London (CNN) -- Icelandic volcano ash is affecting flights in European airspace, but authorities say it is unlikely to cause the same levels of disruption triggered by a similar eruption last year.
So what are the main differences between the two volcanic ash clouds and to what extent will travel plans be hit?
Who has been affected so far?
Icelandic airspace was closed over the weekend. By early Tuesday, several hundreds flights from England, Scotland and Northern Ireland had been canceled with British Airways, easyJet, Ryanair, Aer Lingus, Loganair, Flybe and KLM among operators grounding jets.
Meteorologist have warned prevailing winds are blowing the ash cloud towards London's Heathrow airport, potentially closing airspace above Europe's busiest air hub. Officials say there is a strong possibility some Scandinavian airports may also be affected.
Among those changing travel plans have been U.S. President Barack Obama, who flew into London a day ahead of schedule, and Barcelona's soccer team, which is traveling to the UK capital early ahead of Saturday's Champion's League final clash against Manchester United.
How will the disruption differ from last year's?
Ash from the eruption of Iceland's Eyjafjallajokull volcano in April 2010 prompted the closure of airspace across Europe, stranding millions of passengers and costing the airline industry more than $2 billion.
Authorities say there is uncertainty over how long the latest ash cloud, generated by Grimsvotn -- Iceland's most active volcano -- is likely to last, and how it will be affected by atmospheric changes. However, weather patterns indicate most mainland European airports will not be hit and airspace will remain open. Changes in flight safety regulations also mean fewer flights will be affected.
What are the safety regulation changes?
Most significantly, aviation authorities have raised the threshold on what density of ash cloud is considered safe to fly through. Last year, 200 micrograms of ash per cubic meter was seen as the maximum, this year it has been raised to 4,000 micrograms per cubic meter.
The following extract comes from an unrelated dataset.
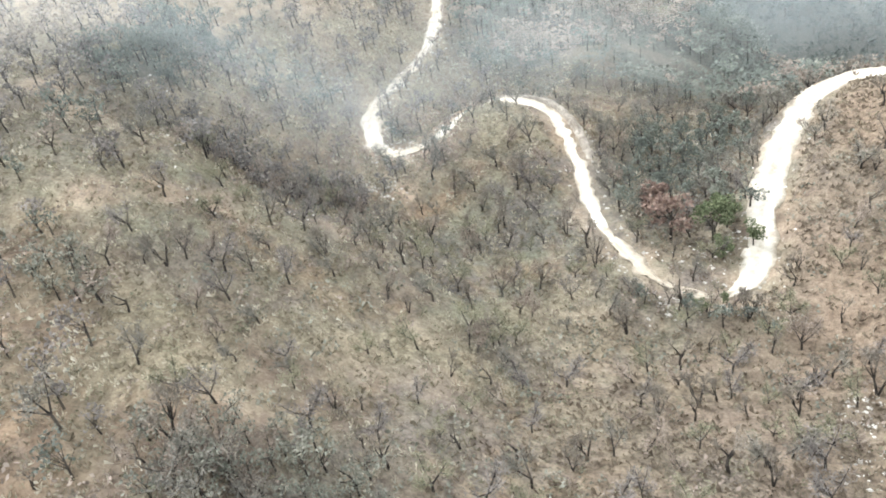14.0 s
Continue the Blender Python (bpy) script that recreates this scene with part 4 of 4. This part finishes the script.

Ash density is also being classified in terms of low, medium or high density. In theory, airlines can make a case to fly through all three provided they can prove they are taking adequate safety precautions.
Irish carrier Ryanair has, however, condemned these limited restrictions as pointless. It said it has successfully piloted a test flight into an area of high ash density, with no adverse affects.
What other differences are there?
Scientists and airlines say the type of ash produced by Grimsvotn is potentially less harmful to aircraft engines than that thrown up by Eyjafjallajokull. According to a study by the Institute of Earth Sciences at the University of Iceland, ash particles from Eyjafjallajokull were unusually fine and angular due to the higher silica content of the magma produced in the eruption.
This "stickier" magma caused a powerful explosion when it hit the volcano's ice cap, resulting in smaller and sharper ash particles capable of traveling further and remaining airborne longer. The larger particles produced by Grimsvotn, though still capable of traveling far, are more likely to fall out of the sky sooner.
Jeremy Phillips of Bristol University's Earth Sciences department told CNN that Grimsvotn's eruptions are typically shorter than the Eyjafjallajokull event of 2010, lasting only a few days.
What rights do affected passengers have?
Last year's eruption left tens of thousands of passengers scrambling to make alternative travel plans via road, rail and sea amid debate over who was liable to compensate them for inconveniences faced.
This year, the situation is far clearer, following court rulings over what is covered by travel insurance in the event of ash cloud disruption and clarified airline policy.
According to UK consumer watchdog Which? delayed travelers are entitled to accommodation, food and phone calls. Those whose flights are canceled can expect refunds and re-routing to final destination.